### [Exercise requirements]
Copy exactly the lines from the one containing "# ---- helpers" through the one containing "q = m.to_quaternion()", both included, and nothing else.

### [Data section]

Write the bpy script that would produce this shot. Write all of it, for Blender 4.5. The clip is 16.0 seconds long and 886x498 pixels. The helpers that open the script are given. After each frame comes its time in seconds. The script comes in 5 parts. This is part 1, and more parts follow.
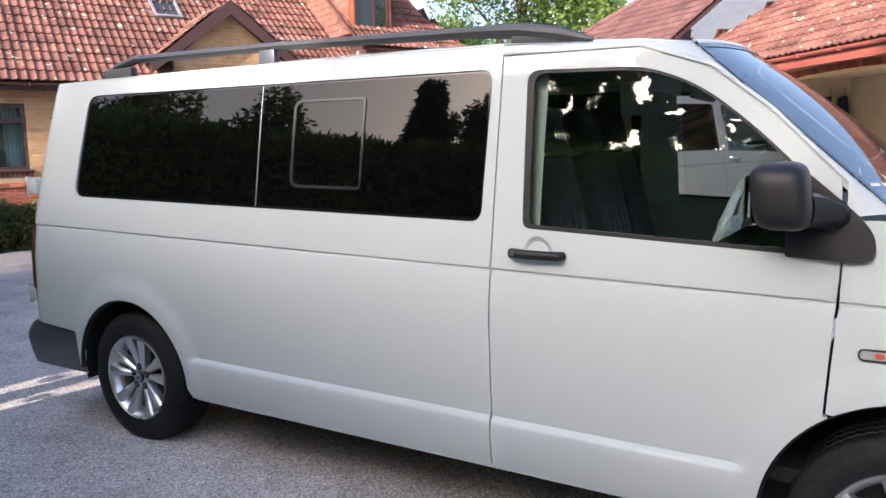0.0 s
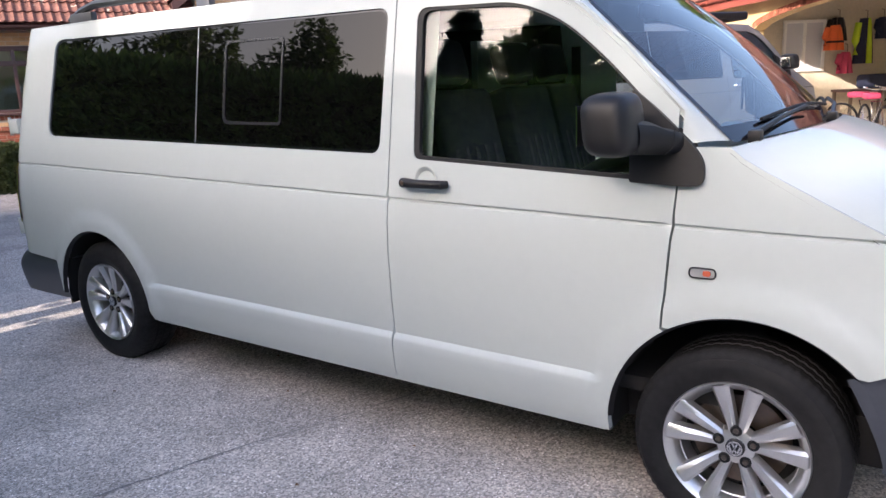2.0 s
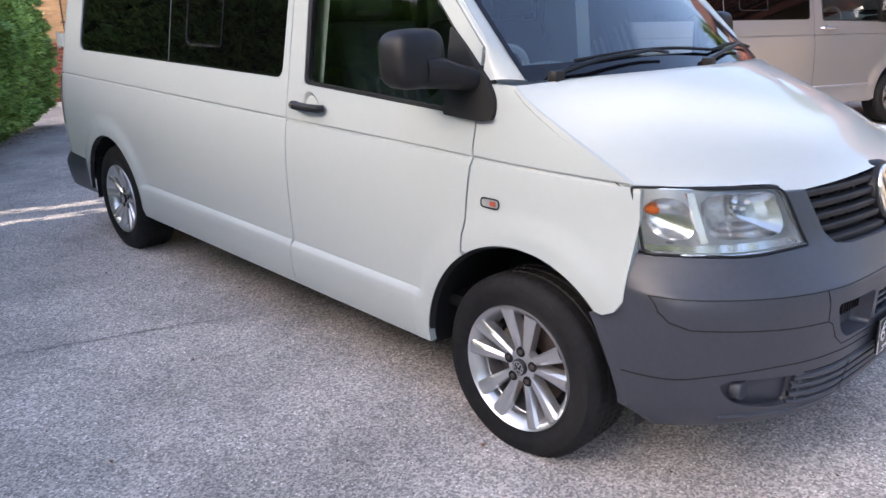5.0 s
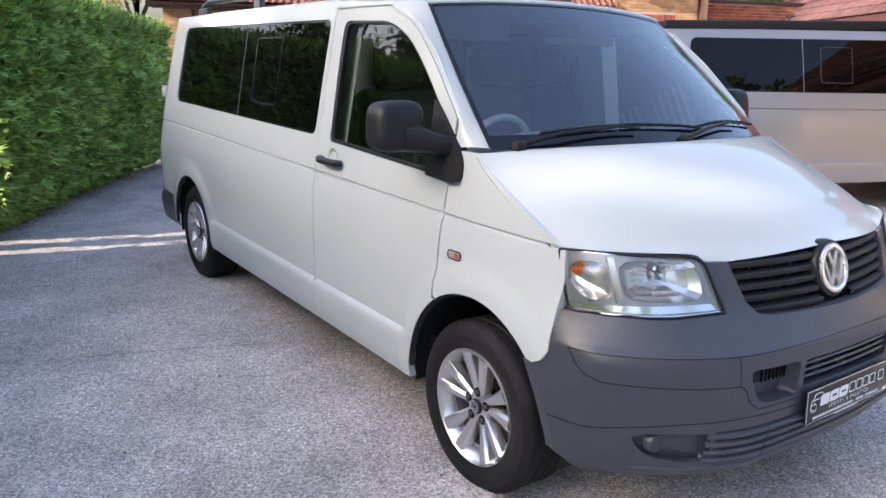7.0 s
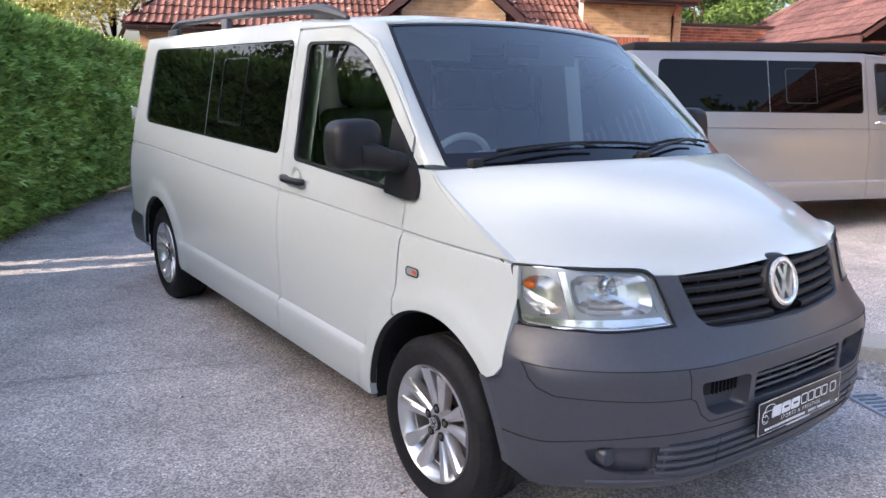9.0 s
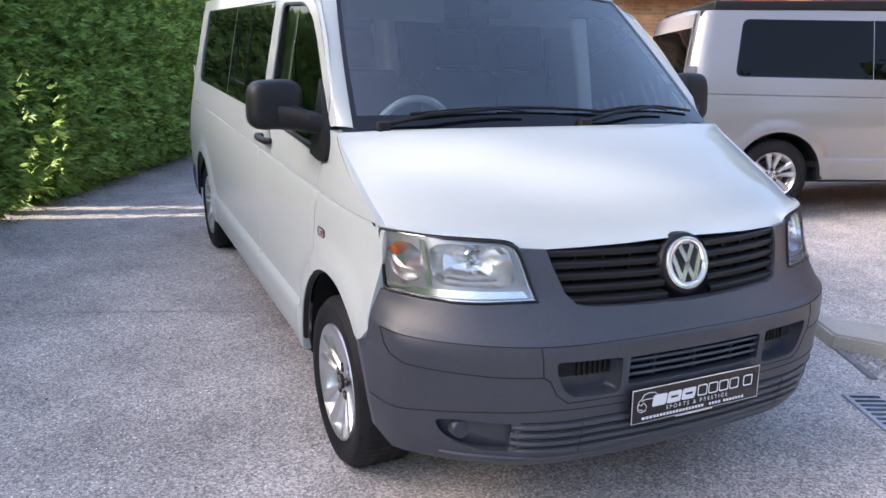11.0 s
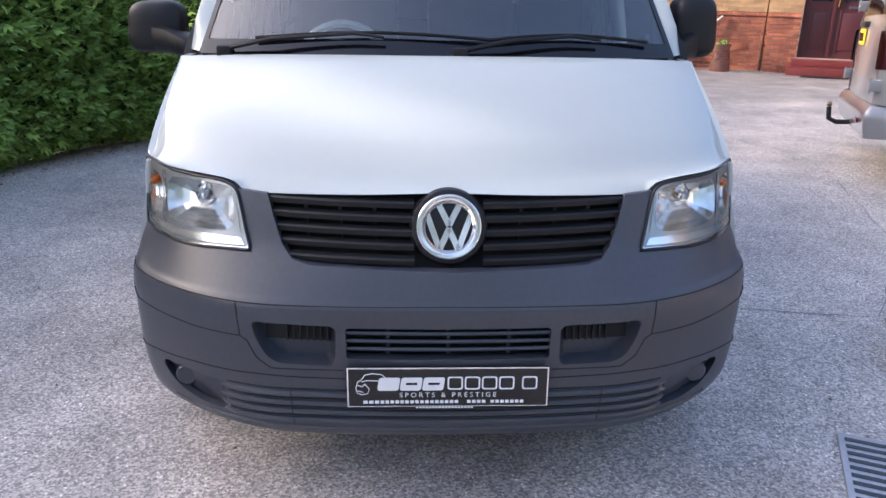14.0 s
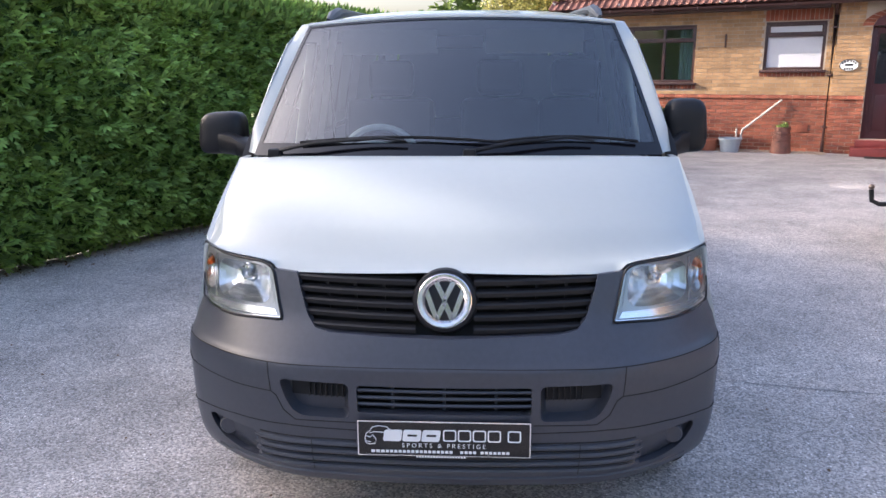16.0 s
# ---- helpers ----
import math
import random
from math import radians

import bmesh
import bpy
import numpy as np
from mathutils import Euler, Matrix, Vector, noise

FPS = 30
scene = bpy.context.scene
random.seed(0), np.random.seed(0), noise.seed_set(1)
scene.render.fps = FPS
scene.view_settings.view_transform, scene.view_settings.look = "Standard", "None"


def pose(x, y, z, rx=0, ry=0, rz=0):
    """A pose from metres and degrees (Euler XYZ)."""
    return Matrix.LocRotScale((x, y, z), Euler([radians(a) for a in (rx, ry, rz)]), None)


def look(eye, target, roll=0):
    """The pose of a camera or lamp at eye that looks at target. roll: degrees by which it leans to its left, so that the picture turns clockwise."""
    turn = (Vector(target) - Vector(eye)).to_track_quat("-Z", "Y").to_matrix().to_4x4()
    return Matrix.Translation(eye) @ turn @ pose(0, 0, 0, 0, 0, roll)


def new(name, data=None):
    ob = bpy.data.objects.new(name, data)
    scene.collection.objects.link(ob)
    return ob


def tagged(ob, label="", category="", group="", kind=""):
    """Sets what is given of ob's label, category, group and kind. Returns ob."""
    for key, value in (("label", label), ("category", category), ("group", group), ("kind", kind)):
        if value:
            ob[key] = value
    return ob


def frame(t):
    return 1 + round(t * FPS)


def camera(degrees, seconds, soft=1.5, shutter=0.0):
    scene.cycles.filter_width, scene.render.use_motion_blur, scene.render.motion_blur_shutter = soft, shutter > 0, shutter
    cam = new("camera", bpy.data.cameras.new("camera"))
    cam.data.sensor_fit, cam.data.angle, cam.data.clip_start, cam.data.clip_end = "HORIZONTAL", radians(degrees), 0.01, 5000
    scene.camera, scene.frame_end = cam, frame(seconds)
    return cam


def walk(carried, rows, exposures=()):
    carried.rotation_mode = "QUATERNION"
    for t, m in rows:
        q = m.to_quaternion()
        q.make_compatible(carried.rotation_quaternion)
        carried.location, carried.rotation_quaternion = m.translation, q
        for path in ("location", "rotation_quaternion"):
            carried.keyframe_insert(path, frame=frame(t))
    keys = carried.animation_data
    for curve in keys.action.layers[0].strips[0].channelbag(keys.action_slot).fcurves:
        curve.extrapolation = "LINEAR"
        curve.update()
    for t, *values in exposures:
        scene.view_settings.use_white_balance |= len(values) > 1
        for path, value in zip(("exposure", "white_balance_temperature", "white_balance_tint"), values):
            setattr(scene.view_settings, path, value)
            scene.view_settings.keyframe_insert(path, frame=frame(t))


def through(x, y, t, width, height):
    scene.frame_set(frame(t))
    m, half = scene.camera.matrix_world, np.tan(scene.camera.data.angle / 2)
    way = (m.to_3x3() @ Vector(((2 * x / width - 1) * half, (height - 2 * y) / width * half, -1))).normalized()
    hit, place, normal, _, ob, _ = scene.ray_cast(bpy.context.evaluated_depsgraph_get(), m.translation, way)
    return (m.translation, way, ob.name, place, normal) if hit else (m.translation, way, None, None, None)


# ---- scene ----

### [Full solution]
# ---- helpers ----
import math
import random
from math import radians

import bmesh
import bpy
import numpy as np
from mathutils import Euler, Matrix, Vector, noise

FPS = 30
scene = bpy.context.scene
random.seed(0), np.random.seed(0), noise.seed_set(1)
scene.render.fps = FPS
scene.view_settings.view_transform, scene.view_settings.look = "Standard", "None"


def pose(x, y, z, rx=0, ry=0, rz=0):
    """A pose from metres and degrees (Euler XYZ)."""
    return Matrix.LocRotScale((x, y, z), Euler([radians(a) for a in (rx, ry, rz)]), None)


def look(eye, target, roll=0):
    """The pose of a camera or lamp at eye that looks at target. roll: degrees by which it leans to its left, so that the picture turns clockwise."""
    turn = (Vector(target) - Vector(eye)).to_track_quat("-Z", "Y").to_matrix().to_4x4()
    return Matrix.Translation(eye) @ turn @ pose(0, 0, 0, 0, 0, roll)


def new(name, data=None):
    ob = bpy.data.objects.new(name, data)
    scene.collection.objects.link(ob)
    return ob


def tagged(ob, label="", category="", group="", kind=""):
    """Sets what is given of ob's label, category, group and kind. Returns ob."""
    for key, value in (("label", label), ("category", category), ("group", group), ("kind", kind)):
        if value:
            ob[key] = value
    return ob


def frame(t):
    return 1 + round(t * FPS)


def camera(degrees, seconds, soft=1.5, shutter=0.0):
    scene.cycles.filter_width, scene.render.use_motion_blur, scene.render.motion_blur_shutter = soft, shutter > 0, shutter
    cam = new("camera", bpy.data.cameras.new("camera"))
    cam.data.sensor_fit, cam.data.angle, cam.data.clip_start, cam.data.clip_end = "HORIZONTAL", radians(degrees), 0.01, 5000
    scene.camera, scene.frame_end = cam, frame(seconds)
    return cam


def walk(carried, rows, exposures=()):
    carried.rotation_mode = "QUATERNION"
    for t, m in rows:
        q = m.to_quaternion()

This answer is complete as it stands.